Lucia Berlin’s superb collection A Manual for Cleaning Women was also heralded as a lost classic, comprising stories stretching back into the ‘60s. Those of us who thought that might be the last of Berlin, who died in 2004, have an unexpected treat to look forward to with Evening in Paradise which takes us from Texas to Chile, from New Mexico to New York. ‘Evening in Paradise is a careful selection from Lucia Berlin’s remaining stories – a jewel box follow-up for her hungry fans’ say the publishers whetting our appetites nicely.
Louisa Hall’s Trinity is about Robert Oppenheimer, who oversaw the development of the atomic bomb, told from the perspective of seven fictional characters and revealing the contradictory character of this brilliant scientist. ‘Blending science with literature and fiction with biography, Trinity asks searing questions about what it means to truly know someone, and about the secrets we keep from the world and from ourselves’ according to the blurb. It sounds fascinating. I’ve not read much fiction about the development of the bomb which shaped the second half of the twentieth century apart from The Wives of Los Alamos, Lydia Millett’s Oh Pure and Radiant Heart and Joseph Kanon’s Los Alamos.
It seems fitting to end with what’s being billed as a pacifist novel after that. Józef Wittlin’s The Salt of the Earth begins in the remote Carpathian mountains where Piotr’s limited ambitions are fixed on a job with the railway, a cottage and a bride with a dowry until he finds himself drafted into the army to fight in the First World War. ‘In a new translation, authorised by the author’s daughter, The Salt of the Earth is a strongly pacifist novel inspired by the Odyssey, about the consequences of war on ordinary men’ say the publishers, landing us back where we started in rediscovered classic territory.
That’s it for November. A click on a title will take you to a more detailed synopsis for any that have snagged your interest and if you’d like to catch up with the first instalment it’s here. Paperbacks soon…
I didn’t know Louisa Hall had a new one. Did you read her previous one Speak? It does what seems to be a similar thing to Trinity but was about the development of AI. I was surprised it didn’t appear on prize lists/get more coverage in the UK.

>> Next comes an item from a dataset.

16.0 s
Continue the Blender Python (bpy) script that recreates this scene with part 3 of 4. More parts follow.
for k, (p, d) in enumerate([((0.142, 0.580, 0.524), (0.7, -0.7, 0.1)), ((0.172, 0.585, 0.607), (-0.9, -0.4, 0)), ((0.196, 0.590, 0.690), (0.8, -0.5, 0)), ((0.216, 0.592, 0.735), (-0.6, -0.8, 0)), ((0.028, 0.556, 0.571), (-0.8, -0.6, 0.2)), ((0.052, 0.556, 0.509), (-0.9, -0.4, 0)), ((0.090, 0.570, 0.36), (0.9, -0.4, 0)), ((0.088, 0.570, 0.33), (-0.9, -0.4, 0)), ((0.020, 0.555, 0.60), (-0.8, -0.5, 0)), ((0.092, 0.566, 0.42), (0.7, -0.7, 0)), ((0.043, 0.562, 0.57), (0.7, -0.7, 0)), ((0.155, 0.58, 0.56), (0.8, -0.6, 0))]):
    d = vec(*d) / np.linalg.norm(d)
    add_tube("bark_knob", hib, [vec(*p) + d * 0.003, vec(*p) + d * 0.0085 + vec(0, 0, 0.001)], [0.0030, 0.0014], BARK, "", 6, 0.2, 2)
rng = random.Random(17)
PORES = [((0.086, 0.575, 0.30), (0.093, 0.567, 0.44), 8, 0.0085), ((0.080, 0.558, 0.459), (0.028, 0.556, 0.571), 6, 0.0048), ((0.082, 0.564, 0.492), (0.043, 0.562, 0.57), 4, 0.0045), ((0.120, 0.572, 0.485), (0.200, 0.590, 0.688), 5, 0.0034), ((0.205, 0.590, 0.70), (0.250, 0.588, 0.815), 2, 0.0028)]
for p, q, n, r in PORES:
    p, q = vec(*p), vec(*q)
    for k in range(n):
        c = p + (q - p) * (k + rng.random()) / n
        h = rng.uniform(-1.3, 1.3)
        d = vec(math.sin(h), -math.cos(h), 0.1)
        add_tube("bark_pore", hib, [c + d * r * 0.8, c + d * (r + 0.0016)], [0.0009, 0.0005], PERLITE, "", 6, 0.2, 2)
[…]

I didn’t get around to Speak, Namoi, although I know it’s somewhere in the pile. You’re right – given its subject matter you’d have expected that it would get a little more attention.
Speak was great! I’m going to be reviewing Trinity for Shiny New Books.
Excellent. I’ll look out for that, Rebecca.
I have The Salt of the Earth from NetGalley and I’m looking forward to reading it.
I spotted that on your blog yesterday, Cathy. looking forward to seeing what you think of it.
I think it’s probably lucky for my TBR stack that none of the November titles are calling me in a major way…
Ha! Still paperbacks to come though…
The Berlin really appeals. I’ve never read her, did she write only short stories?
As far as I know. They’re excellent – clean, crisp prose. Highly recommend them.
Ooh, Trinity sounds really interesting.
It does, doesn’t it? I’m really surprised this hasn’t been covered more in fiction but perhaps it has in the States.
We had a wonderful play in Stratford a couple of years ago about Oppenheimer. Trinity really appeals to me.
It does to me, too. Oppenhiemer, himself, is a fascinating character let alone the effect of the Nuclear weapons’ development on the world.
Great round up! All these interest me in one way or the other. Berlin sounds like the kind of author I’d enjoy, and knowing Lydia Davis wrote the foreword to her previous collection makes the book even more appealing.
Thanks, Michael. That was a great forward. It threw much light on Berlin and her stories.
I’ve got copies of both A Different Drummer and Evening In Paradise, and both appeal (although I’ve read the first two stories of Evening In Paradise, the day before leaving for the States, and didn’t find it terribly hard to put down. I’m sure it’ll live up to A Manual For Cleaning Women, though.)
It’s a tough act to follow, isn’t it. I have both of those, too.